Несмотря на стремление Верлена к непосредственности лирического выражения, его поэзию отнюдь не следует воспринимать как наивные “сердечные” излияния. Верлен – “организованный примитивист” (П. Валери), еще в ранней юности испытавший влияние бодлеровской техники и прошедший академическую выучку в школе парнасцев (“Сатурнийские стихи”, “Галантные празднества”) Призывая “свернуть шею красноречию”, он в то же время не отказывался от поэтической “учености”, но, скорее, стремился отмыть ее в “живой воде” своего “импрессионизма”, делая это двумя способами. Во-первых, отвергая риторический канон (имевший власть не только над Бодлером или Шарлем Леконт де Лилем, но даже и над Гюго – вопреки тому, что именно последний объявил “войну риторике”), Верлен принялся искусно вплетать в свои стихи просторечные и жаргонные словечки, провинциализмы, фольклорные архаизмы и просто языковые неправильности, что приводило не только к неожиданным поэтическим эффектам (ср., например: “Ah! Dans ces mornes séjours // Les Jamais sont les Toujours”), но и создавало точно рассчитанную иллюзию абсолютной доверительности и разговорной спонтанности. Во-вторых, “сверхъестественной естественности” (Б. Пастернак) Верлен добивался и в области ритмики, расчленяя александрийский стих с помощью непривычных цезур и неожиданных переносов, так что временами создается впечатление, будто его стих незаметно переходит в прозу: если Гюго в свое время расшатал александрийский стих, то Верлен по существу взломал всю классическую силлабику. Хотя Верлен и посмеивался (не без ревнивой придирчивости) над версификаторскими новациями молодых символистов рубежа 80–90-х гг., именно он (а не Рембо, чье творчество в то время было почти неизвестно, и не Малларме, придерживавшийся традиционной метрики) проложил дорогу символистскому верлибру.

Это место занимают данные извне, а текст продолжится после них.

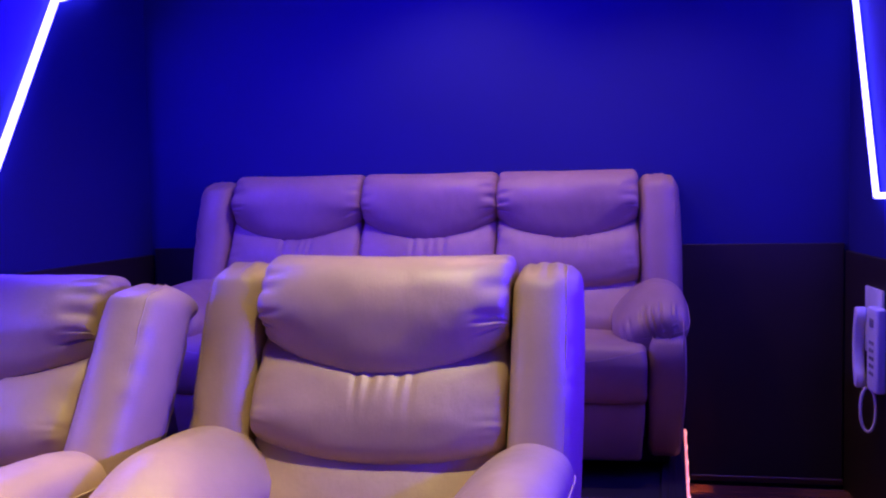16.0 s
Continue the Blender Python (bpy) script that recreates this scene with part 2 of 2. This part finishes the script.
def smooth01(a, b, x):
    t = min(max((x - a) / (b - a), 0.0), 1.0)
    return t * t * (3 - 2 * t)


def folds(seed, count, narrow=0.04, wide=0.08):
    """Creases across a gathered end, from -1 to 1 over its face: place, width, depth, length."""
    rng = random.Random(seed)
    return [(-0.95 + 1.9 * (k + rng.uniform(0.15, 0.85)) / count, rng.uniform(narrow, wide), rng.uniform(0.4, 1.0), rng.uniform(0.5, 1.0)) for k in range(count)]


def gather(at, depth, creases):
    """How deep the creases are at a place across the face, depth being how near the gathered end is."""
    return sum(d * smooth01(1 - n, 1.0, depth) * math.exp(-((at - a) / w) ** 2) for a, w, d, n in creases)


# ---------------------------------------------------------------- recliners
ARM_W = 0.135


def leaning(degrees):
    """The frame of a seat back that leans by so many degrees."""
    return Matrix.Translation((0, 0.53, 0.40)) @ Matrix.Rotation(-radians(degrees), 4, "X")


def closed_curve(points, n):
    """n points at even steps along a smooth closed curve through the given y-z points."""
    m = len(points)
    fine = []
    for i in range(m):
        p0, p1, p2, p3 = (np.array(points[(i + k) % m], float) for k in (-1, 0, 1, 2))
        for t in np.linspace(0, 1, 24, endpoint=False):
            fine.append(0.5 * (2 * p1 + (p2 - p0) * t + (2 * p0 - 5 * p1 + 4 * p2 - p3) * t * t + (3 * p1 - p0 - 3 * p2 + p3) * t ** 3))
    fine = np.array(fine + [fine[0]])
    run = np.r_[0, np.cumsum(np.linalg.norm(np.diff(fine, axis=0), axis=1))]
    at = np.linspace(0, run[-1], n, endpoint=False)
    return np.c_[np.interp(at, run, fine[:, 0]), np.interp(at, run, fine[:, 1])]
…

“Импрессионизм” Верлена, сильнее всего сказавшийся в лирике 1872–1874 гг., таил себе опасность некоторого однообразия, и не случайно в последующем творчестве поэта (“Смиренномудрие” и др.) он осложнен и видоизменен иными темами и мотивами, что, однако, не поколебало исходного жизнеощущения Верлена, для которого на первом месте всегда оставалась не опосредованная никакой рациональностью прямая “затронутость” вещами: он не хочет их интерпретировать или выпытывать их “тайну”, ибо тайна эта заключена в самом присутствии вещей “здесь и теперь” – в присутствии, которое надо только углубленно прочувствовать и пережить. Верлен, завороженный текучей неуловимостью предметного мира, не стремится ни дробить, ни анализировать его, он не классифицирует вещи и не осуществляет между ними выбора, поскольку всякий выбор, реализуя лишь одну из возможностей и оставляя невоплощенными все прочие, тем самым неизбежно убивает целостность мироздания. Верлен же хочет собрать его воедино, как он хочет собрать воедино собственную душу так, чтобы “я” и “мир” зеркально отражали друг друга, ибо для Верлена мир постигается не через рефлексию о нем, а через слияние с ним.